Man, I miss Steve Gerber…


By Shawn Robare

I found some time this weekend and scanned another Thundarr the Barbarian article.  This one comes from an issue of Fantastic from 1980, though for the life of me I can’t remember which month.  It was written by Adam Eisenberg and makes a nice companion piece to the Fangoria/Buzz Dixon article I posted before, though it centers on more of the limitations and censorship the series had to overcome because of the imposed network standards and practices…

I know I tend to go on and on about this idea time and again, but I think it’s interesting to note just how important the 1980-1983 timeframe was for modern action animation.  In the piece Steve Gerber talks a little bit about the collective intentions to bring the “action” back to action/adventure cartoons while creating Thundarr with Joe Ruby (of Ruby Spears.)   First off, though he was already working in animation doing production design for Hanna Barbera, Jack Kirby was probably hot on Gerber and Ruby’s minds because of what he brought to the table for Marvel and DC comics.   I think it’s really cool to see an animation production team playing to the strengths of their contracted talent instead of trying to force them to bend in another direction, which doesn’t always bode well in network/studio environment.

At the same time, Gerber admits that even while shooting for the stars in terms of creating a thrilling action oriented cartoon they still had their hands tied to an extent where their barbarian hero couldn’t “…throw a punch or…even hit anybody.  He can do all kids of acrobatic things, but he can’t even trip anyone.”  This kind of over protective standards and practices is equal parts infuriating and incredibly flooring.  Whereas it’s frustrating to watch a cartoon that centers around a barbarian that you just know wants to knock the block off of every douche-bag wizard that he runs across (they are enslaving humanity you know), these limitations opened the door to exploring another heroic archetype, the strong non-violent hero (think He-Man.)  Though I know it’s really easy to bag on the He-Man ideal for being too goodie good and unrealistic, this kind of storytelling is not always about focusing on the visceral and gritty realism.  Sometimes it’s about fables and though I know this is obvious, morality.  This is what’s really cool about a great creative environment, that there is room to explore both paths (and more), so you can have something more fist in the face like G.I. Joe, something more moral like Masters of the Universe, and something inbetween like Thundarr.

So this short period in animation is so interesting to me because it marks the beginning of the end of 10 long years of anti-integrity self-imposed studio censorship…
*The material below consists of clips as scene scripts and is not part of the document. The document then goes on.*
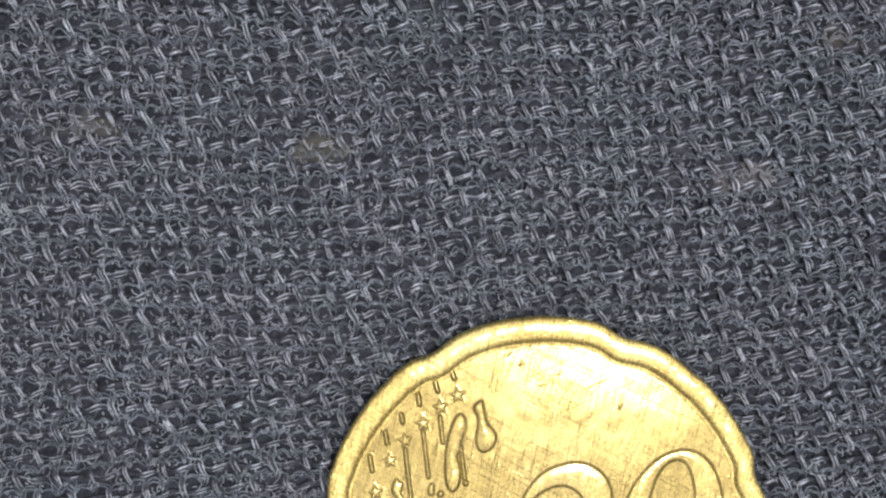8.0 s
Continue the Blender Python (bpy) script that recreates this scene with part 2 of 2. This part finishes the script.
cloth = tagged(new("cloth"), "dark navy woven cloth, softly rumpled open weave of plied yarn", "cloth", kind="structure")
cloth.rotation_euler = (0, 0, radians(CLOTH_TURN))
for i in range(int(LEFT / WARP_PITCH), int(RIGHT / WARP_PITCH) + 1):
    thread("warp_thread", i, True, YARN_UP, cloth)
for j in range(int(BOTTOM / WEFT_PITCH), int(TOP / WEFT_PITCH) + 1):
    thread("weft_thread", j, False, YARN_ACROSS, cloth)
for j in range(int(BOTTOM / WEFT_PITCH), int(TOP / WEFT_PITCH) + 1):
    binder(j)

# layer added below, reaching out of sight, coloured as shade in the weave's openings
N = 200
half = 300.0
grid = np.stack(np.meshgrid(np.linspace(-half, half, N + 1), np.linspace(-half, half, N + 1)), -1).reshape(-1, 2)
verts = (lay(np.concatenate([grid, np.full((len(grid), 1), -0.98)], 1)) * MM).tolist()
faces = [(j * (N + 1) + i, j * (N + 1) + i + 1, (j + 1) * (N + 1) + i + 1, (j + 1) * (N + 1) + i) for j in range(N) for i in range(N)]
tagged(mesh_object("ground", verts, faces, SHADED_BACKING), "dark navy underlay added below the woven cloth as shade in its openings", "cloth", kind="structure")

# loose fuzz on the weave, lying mostly along the yarns
rng = np.random.default_rng(5)
fibres = []
for _ in range(34000):
    x, y = rng.uniform(LEFT + 2, RIGHT - 2), rng.uniform(BOTTOM + 2, TOP - 2)
    way = rng.choice((0.1, -1.15, 1.9)) + rng.normal(0, 0.5)
    bend, size = rng.normal(0, 0.9), rng.uniform(0.08, 0.24)
    u = np.linspace(-1, 1, 4)
    turn = way + bend * u
    line = np.stack([x + size * u * np.cos(turn), y + size * u * np.sin(turn), -0.26 + 0.08 * (1 - u * u) + rng.uniform(-0.30, 0.12) + 0 * u], 1)
    fibres.append((line, np.full(4, rng.uniform(0.012, 0.020))))
tagged(tubes("cloth_fuzz", fibres, YARN_UP), "fine loose navy fibres lying on the cloth", "lint", kind="stuff")


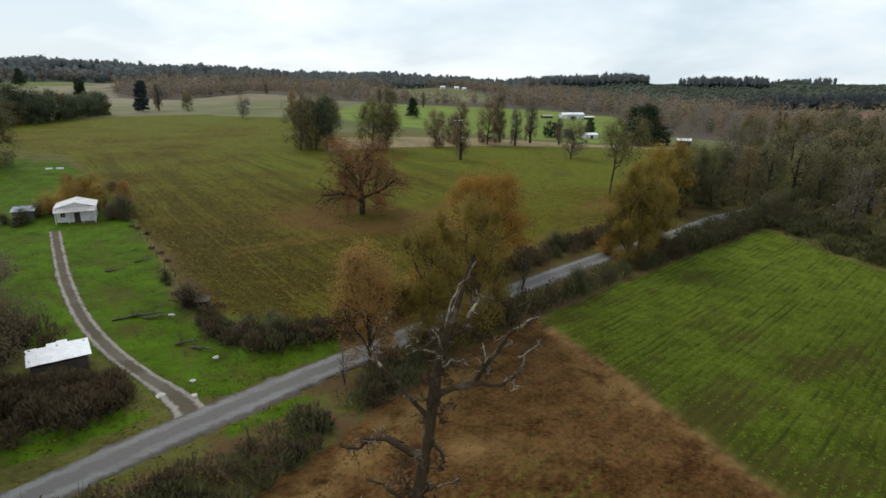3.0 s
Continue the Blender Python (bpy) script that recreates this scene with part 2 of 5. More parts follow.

Similarly Gerber and Ruby found themselves challenged by another aspect of depicting violence in cartoons in that they weren’t allowed to have any kind of traditional barbarian sword for the Thundarr character.  According to S&P there could be no sharp objects like knives or swords.  Though it could have hampered some of the design aesthetic on the show this limitation pushed them to create something interesting and new in Thundarr’s Sunsword.   Trying to sidestep riffing too much off of Star Wars the sword was designed to have a blade forged from a bolt of lightning.   Again, even though they were hampered by network S&P the crew ended up treating this as a chance to bring something relatively new to the table, or at least they used it as an opportunity to tie in a different set of influences than a barbarian fantasy cartoon would normally lean on.  It’s less Conan and more Norse god in look and design.  Again, this is certainly playing to the strengths of Jack Kirby who brought a taste of his work on characters such as Thor and the various 4th World creations for DC.

   

Here’s another Gerber quote from the article that I love…

“The big thing that we’ve had to overcome is that the censors tend to treat children as if they’re not just morons, but lunatics, potentially dangerous creatures.”

 

  • Paxton Holley

    I loved Thundarr. I was less interested in the barbarian angle than I was the post apocalyptic future and sci-fi setting. I loved Thundarr’s Sun Sword and the fact that Ariel was a sorceress. Ookla and his awesome looking steed ruled too. In most of the art you have it never mentions and only once shows the Sun Sword which was the main focus for me. I loved that as a weapon. Also, it’s funny that I always, in my head, spelled OOkla with a U, as in Ukla. I learned something new today. Thanks, Shawn.

  • Adam Eisenberg

    Glad you liked my article! I really enjoyed meeting Steve Gerber and the team at Ruby Spears, and was very impressed by their desire to make THUNDARR more than just a typical Saturday morning cartoon.